Nem todo avanço avança
A primeira fala de Jair Bolsonaro como presidente eleito ocorreu numa rede social. O novo governo inteiro será conhecido por posts.
Muito confortável para quem governa, esse canal de comunicação enxuga o espaço do contraditório. Do ponto de vista do jornalismo, não é o caso de ficar chorando pelos cantos —a desintermediação é um dado da vida. Donald Trump, o rei do Twitter, levou dois meses para dar uma entrevista coletiva como eleito.
Fosse um problema jornalístico, já seria grande. Mais profundo é o buraco para a sociedade, pois a relação entre democracia e tecnologia se insinua diferente da imaginada.
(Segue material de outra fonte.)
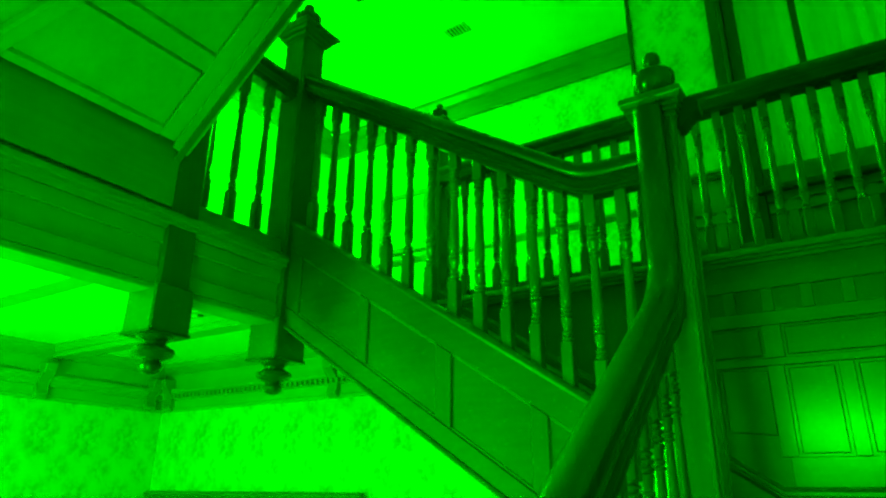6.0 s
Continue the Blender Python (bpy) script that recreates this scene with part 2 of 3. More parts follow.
# ---- plan ----
WALL_X, BACK_Y = 2.2, 4.96
LAND, UPPER, FLOOR = 1.61, 2.85, -0.315
RISE, RUN, S1 = 0.175, 0.26, 0.175 / 0.26
RISE2, RUN2 = (UPPER - LAND) / 7, 0.262
S2 = -0.65
CEIL_HALL, CEIL_UP = 2.65, 5.45


def nose1(y):
    return LAND + S1 * (y - 4.0)


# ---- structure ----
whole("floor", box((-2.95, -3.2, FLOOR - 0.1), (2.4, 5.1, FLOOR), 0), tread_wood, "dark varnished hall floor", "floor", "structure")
whole("wall_east", box((WALL_X, -3.2, FLOOR), (WALL_X + 0.2, BACK_Y + 0.2, CEIL_UP), 0), paper_y, "papered wall beside the stairs", "wall", "structure")
whole("wall_south", box((-2.95, -3.4, FLOOR), (2.4, -3.2, CEIL_UP), 0), paper_x, "papered wall at the entry end", "wall", "structure")
whole("wall_west", box((-2.95, -3.2, FLOOR), (-2.75, BACK_Y + 0.2, UPPER - 0.2), 0), paper_y, "sprigged wallpaper wall of the lower hall", "wall", "structure")
# back wall of the hall with a doorway through it
DX0, DX1, DZ = -2.58, -1.06, 1.625
b = box((-2.75, BACK_Y, FLOOR), (DX0, BACK_Y + 0.2, UPPER - 0.2), 0)
box((DX1, BACK_Y, FLOOR), (WALL_X, BACK_Y + 0.2, UPPER - 0.06), 0, bm=b)
box((DX0, BACK_Y, DZ), (DX1, BACK_Y + 0.2, UPPER - 0.2), 0, bm=b)
whole("wall_north", b, paper_x, "sprigged wallpaper wall with a doorway", "wall", "structure")
# upper floor slab: the hall ceiling below, the upper landing above
b = box((-3.25, -3.2, CEIL_HALL), (-0.66, BACK_Y + 0.2, UPPER), 0)
# unseen slab behind the camera, added to keep rear light off the upper parts
box((-0.66, -3.2, CEIL_HALL), (WALL_X, 1.3, UPPER), 0, bm=b)
whole("ceiling", b, ceiling_paint, "pale plastered ceiling of the lower hall, extended unseen to block light", "ceiling", "structure")
b = box((-3.25, BACK_Y + 0.2, UPPER - 0.15), (4.4, 7.0, UPPER - 0.004), 0)
box((-0.66, BACK_Y + 0.03, UPPER - 0.06), (WALL_X, BACK_Y + 0.2, UPPER - 0.004), 0, bm=b)
whole("floor_upper", b, tread_wood, "varnished floor of the upper room", "floor", "structure")
whole("ceiling_upper", box((-3.25, -3.4, CEIL_UP), (4.6, 7.2, CEIL_UP + 0.15), 0), ceiling_paint, "pale plastered ceiling over the stairwell", "ceiling", "structure")
whole("wall_upper_north", box((-3.05, 6.8, UPPER), (0.42, 7.0, CEIL_UP), 0), paper_x, "sprigged wallpaper wall of the upper room", "wall", "structure")
whole("wall_upper_west", box((-3.25, -3.2, UPPER), (-3.05, 7.0, CEIL_UP), 0), paper_y, "sprigged wallpaper wall of the upper landing", "wall", "structure")
whole("wall_upper_south", box((-3.05, -3.4, UPPER), (-2.95, -3.2, CEIL_UP), 0), paper_x, "papered wall closing the upper landing", "wall", "structure")
whole("wall_upper_east", box((4.2, BACK_Y, UPPER), (4.4, 6.0, CEIL_UP), 0), paper_y, "papered wall closing the upper room", "wall", "structure")
whole("wall_upper_back", box((WALL_X + 0.2, BACK_Y, UPPER), (4.2, BACK_Y + 0.2, CEIL_UP), 0), paper_x, "papered wall closing the upper room", "wall", "structure")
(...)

“Após o fim da Guerra Fria, a sabedoria ocidental guiava-se por duas crenças: que a democracia liberal iria se espalhar pelo planeta e que a tecnologia seria o vento a empurrála”, escrevem Nicholas Thompson e Ian Bremmer em artigo neste mês na Wired. “O cenário atual da revolução digital é diferente”, dizem eles, mostrando como o regime ditatorial chinês se vale da computação.
A tecnologia beneficia não só regimes totalitários, afirma o sociólogo Paolo Gerbaudo em outro artigo deste ano. “Muitos movimentos populistas na história se caracterizaram por um espírito inovador.”
Decerto há um bocado de impressionismo no ar, mas é nítido que a coisa não cheira bem. As limitações técnicas a pesquisas nessa área, ainda imensas, afastam a academia de compreender direito o efeito das fake news e das ações contra elas.
Obstáculo parecido enfrentam os levantamentos de opinião pública. Dizer que não acredita em fake news ou que não as envia é muito diferente de não crer ou não encaminhar.
Outro efeito ainda pouco mensurável ocorre nas relações sociais. Os arrependidos-publicamente-pelo-voto estão aí, já nesta semana, a provar que a política criou seu BBB.
Todo um novo campo de estudo está florescendo. Talvez algum dia concluamos que algoritmos não harmonizam com democracia. Até lá, dá para ir manipulando muita coisa.